• **Exercise requirements**
Your copy of the material must match it exactly, except that pictures are dropped.

* START Collected data *

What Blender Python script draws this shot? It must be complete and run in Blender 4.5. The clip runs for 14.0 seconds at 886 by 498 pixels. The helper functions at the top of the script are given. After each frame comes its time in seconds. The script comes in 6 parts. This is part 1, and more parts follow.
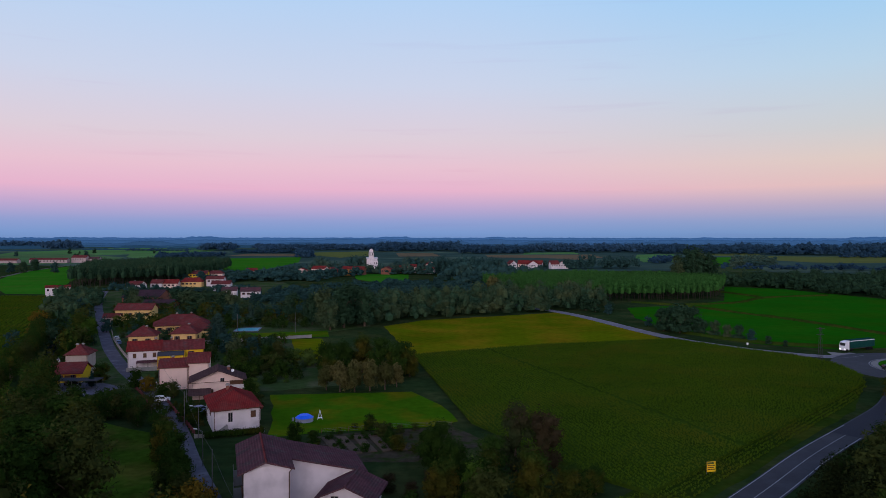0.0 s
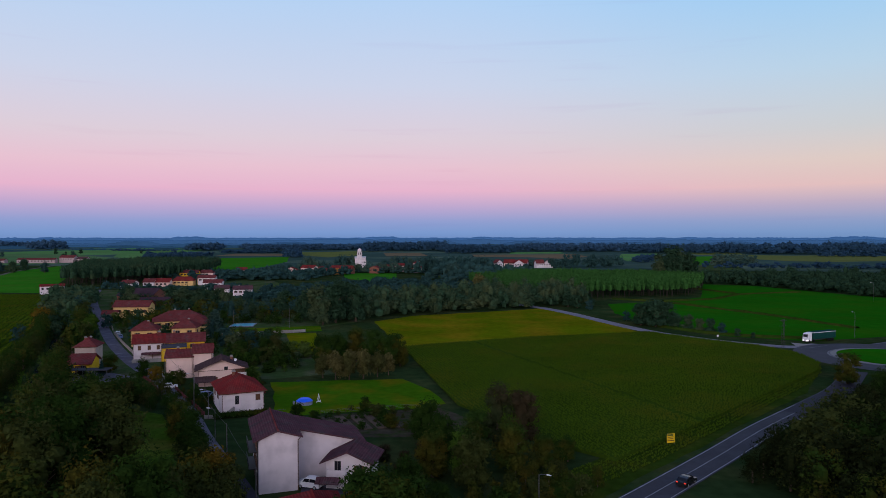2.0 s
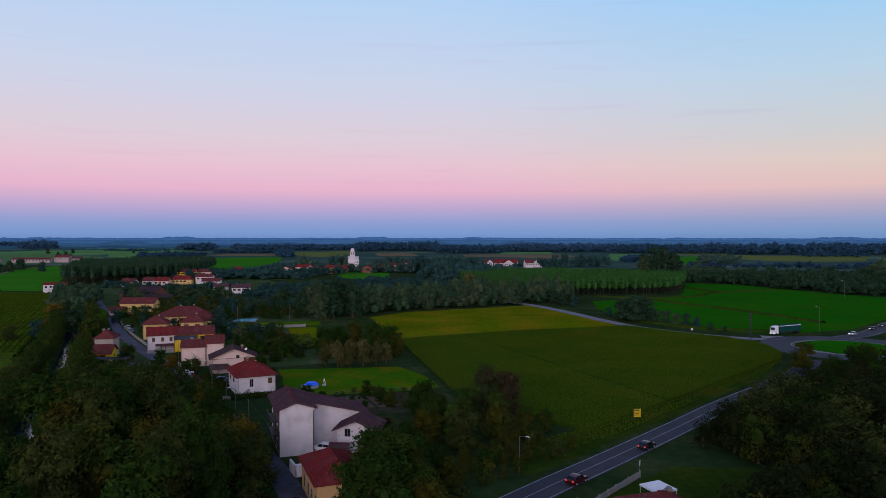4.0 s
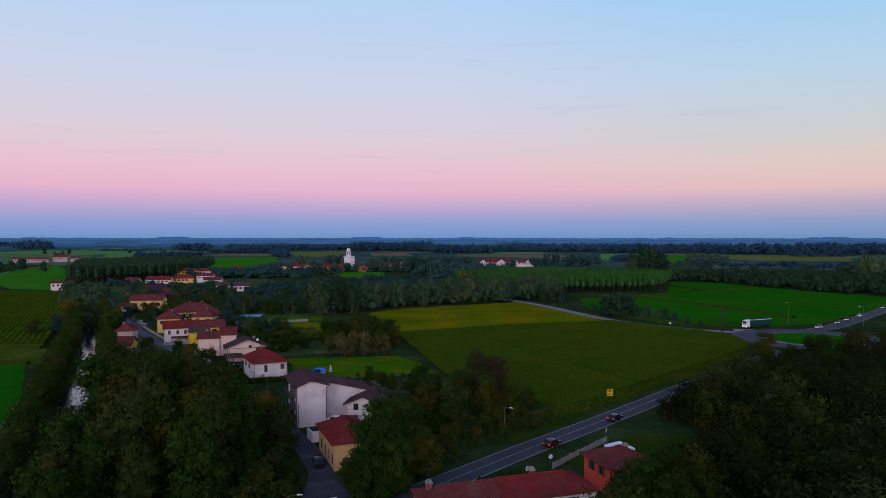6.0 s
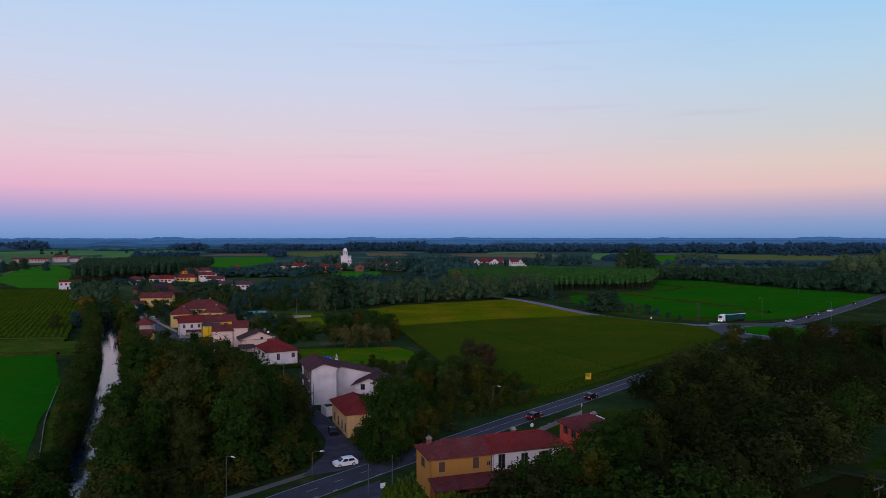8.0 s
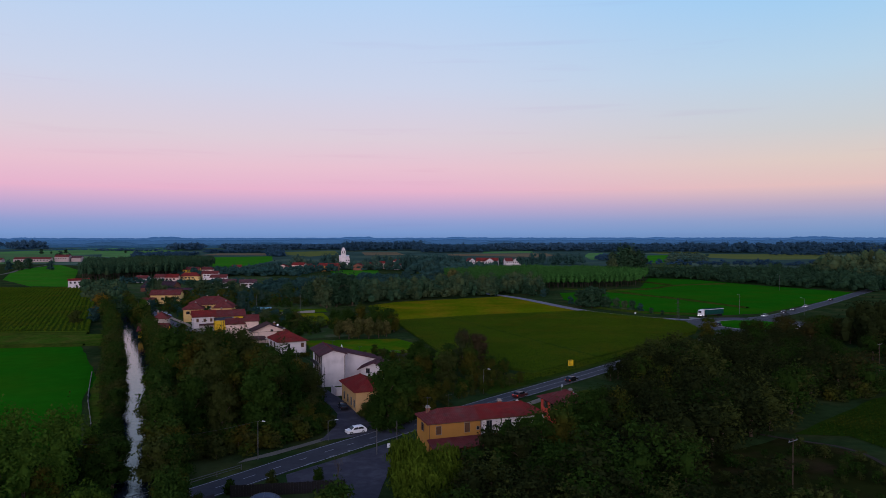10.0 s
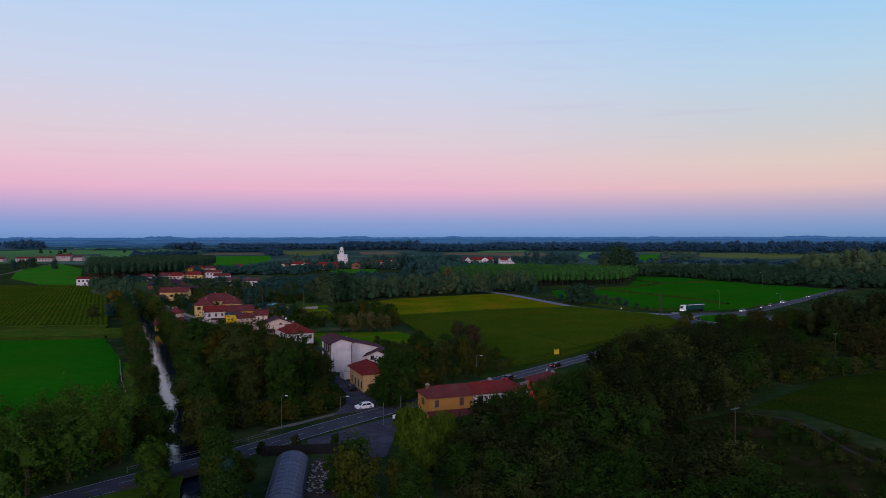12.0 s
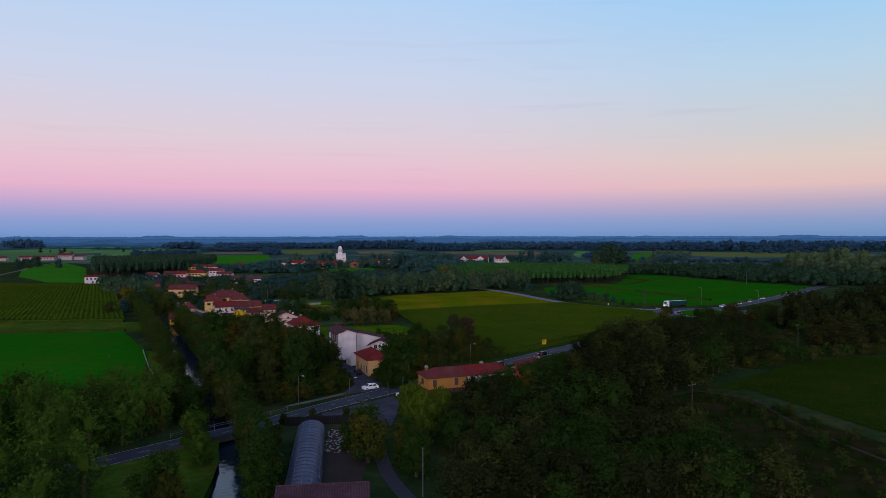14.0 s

* END Collected data *

• **Finished answer**
What Blender Python script draws this shot? It must be complete and run in Blender 4.5. The clip runs for 14.0 seconds at 886 by 498 pixels. The helper functions at the top of the script are given. After each frame comes its time in seconds. The script comes in 6 parts. This is part 1, and more parts follow.
0.0 s
2.0 s
4.0 s
6.0 s
8.0 s
10.0 s
12.0 s
14.0 s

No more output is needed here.